The Devil in the Marshalsea, by Antonia Hodgson.
Published by Hodder and Stoughton in 2014.
This is Antonia Hogson's first novel and is based around the debtor’s prison, Marshalsea, in South London, in 1727.
Tom Hawkins, a young man from Suffolk, unlucky at cards, owes his landlord too much money. When he is mugged and his night’s winnings are stolen his last chance at remaining a free man is lost. Tom knows he needs to keep his wits about him if he is to survive the squalor and knavery inside the prison.
We, as readers, are right in the filth with Tom, seeing, smelling the same things that he does and feeling his desperation and confusion. An eighteenth century London debtor’s prison was not a good place to find yourself. And yet, Antonia opens up a whole world that mirrors the English class system and enables society to follow set patterns. Tom is initially thrown into the Masters’ Side of the prison where there is a coffee shop, a restaurant and hawkers selling necessities. Accommodation is pretty rough, and the cost of living (literally, the cost of staying alive) is high. In the Tapster’s Room Tom can look down on the Common Side where hundreds of men, women and children are packed into a few rooms with an inadequate courtyard. The chasm between the two sides makes the Masters’ Side look like heaven compared to the Common Side.
In this hell Tom knows he must get out quick, before his meagre funds run out and he is thrown onto the Common Side. He is given a means to do this by the Knight Marshall of the prison who wants him to find out if the recent death of a gentleman was suicide or murder. Tom’s investigations then draw him closer to those very hazards that he wants to avoid.
The novel is gripping, the story well-told. I was frustrated by Tom’s ham-fisted way of proceeding, but it was great to read about a protagonist who is not smarter than the people around him. The first-person point of view increases the sense of claustrophobia. We only see what’s going on from Tom’s perspective, but there are enough pointers for the reader to build their own theory about the killer.
I liked the attention to detail. There were a few words I’d never come across, but I was able to make sense of the conjured story. I can go and check the words out easily enough. I expect a story based in a period I know little about to include some hard words – not a problem.

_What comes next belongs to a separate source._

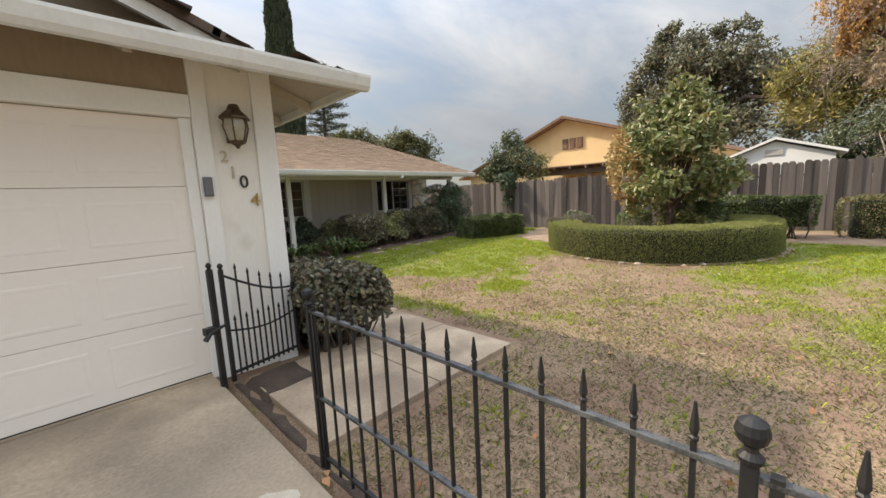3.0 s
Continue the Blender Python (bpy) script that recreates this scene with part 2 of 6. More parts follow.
M_DARKGLASS = mat("dark_window", (0.02, 0.022, 0.026), (0.03, 0.032, 0.036), rough=0.08, bump=0.0, specular=0.6)
M_BLUE = mat("blue_sign", (0.03, 0.09, 0.36), (0.025, 0.075, 0.3), rough=0.4, bump=0.0)
M_WHITE = mat("sign_white", (0.8, 0.8, 0.8), rough=0.5, bump=0.0)
M_BLACKNUM = mat("black_numeral", (0.02, 0.018, 0.016), rough=0.4, bump=0.0)
M_DRYLEAF = leaf_mat("dry_leaf", [(0.30, 0.13, 0.06), (0.45, 0.22, 0.10), (0.22, 0.10, 0.05), (0.55, 0.38, 0.24)], rough=0.8, through_light=0.1)
M_LITTER = leaf_mat("leaf_litter", [(0.30, 0.20, 0.12), (0.14, 0.08, 0.05), (0.42, 0.33, 0.24), (0.20, 0.11, 0.06)], rough=0.8, through_light=0.05)
M_WOODCHIP = leaf_mat("chip", [(0.16, 0.05, 0.035), (0.07, 0.025, 0.018), (0.30, 0.2, 0.14), (0.05, 0.02, 0.015)], rough=0.9, through_light=0.0)
L_RING = leaf_mat("yew_leaf", [(0.11, 0.125, 0.034), (0.18, 0.19, 0.055), (0.24, 0.24, 0.075), (0.14, 0.15, 0.042)], rough=0.55)
L_DARK = leaf_mat("dark_leaf", [(0.022, 0.04, 0.018), (0.045, 0.07, 0.03), (0.07, 0.095, 0.045), (0.03, 0.05, 0.022)], rough=0.4)
L_GLOSSY = leaf_mat("glossy_leaf", [(0.028, 0.043, 0.022), (0.055, 0.075, 0.04), (0.095, 0.112, 0.066), (0.04, 0.058, 0.03), (0.13, 0.145, 0.095), (0.055, 0.072, 0.036)], rough=0.28, through_light=0.12, lighten=1.3)
L_GREYGR = leaf_mat("pittosporum_leaf", [(0.05, 0.058, 0.028), (0.085, 0.10, 0.05), (0.17, 0.165, 0.11), (0.12, 0.095, 0.06), (0.06, 0.066, 0.034), (0.14, 0.13, 0.075), (0.06, 0.085, 0.035), (0.21, 0.19, 0.13)], rough=0.36, through_light=0.15)
L_REDDISH = leaf_mat("reddish_leaf", [(0.05, 0.055, 0.03), (0.09, 0.065, 0.04), (0.07, 0.075, 0.04), (0.13, 0.11, 0.06), (0.05, 0.045, 0.028)], rough=0.45, through_light=0.2)
L_YELLOWISH = leaf_mat("variegated_leaf", [(0.10, 0.12, 0.04), (0.22, 0.22, 0.09), (0.30, 0.27, 0.12), (0.12, 0.13, 0.05)], rough=0.5)
L_VARIEG = leaf_mat("pale_edged_leaf", [(0.10, 0.12, 0.05), (0.30, 0.28, 0.14), (0.16, 0.17, 0.08), (0.40, 0.37, 0.20), (0.12, 0.13, 0.07), (0.22, 0.21, 0.11)], rough=0.45, through_light=0.15)
L_MAGNOLIA = leaf_mat("magnolia_leaf", [(0.075, 0.095, 0.03), (0.14, 0.165, 0.055), (0.26, 0.27, 0.12), (0.10, 0.12, 0.04), (0.26, 0.20, 0.09), (0.17, 0.19, 0.07), (0.085, 0.11, 0.035)], rough=0.30)
L_BROWNED = leaf_mat("browned_leaf", [(0.36, 0.20, 0.08), (0.42, 0.27, 0.12), (0.20, 0.17, 0.06), (0.30, 0.15, 0.06)], rough=0.6)
L_BRIGHT = leaf_mat("camellia_leaf", [(0.05, 0.10, 0.025), (0.10, 0.19, 0.04), (0.16, 0.26, 0.06), (0.07, 0.13, 0.03)], rough=0.4)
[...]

I did find that the twists and turns kept hinting that the murderer was more and more close-to-home (a usual ploy). Ultimately, I felt that there were a lot of well-told twists in the story, but also a few less-well-told ones. By the end of the book I felt relieved with Tom to escape such a place of despair. I also felt compassion for the hundreds, thousands of people whose lives were ruined by their bad luck, or bad judgement leading to their imprisonment (and likely death). I hoped that Tom would escape, then return, tear down the walls and release everybody. That didn’t happen, either in the story, or in real life. That identification of the reader with Tom and the plight of all the debtors is a testament to how well Antonia has drawn us into that world with this novel.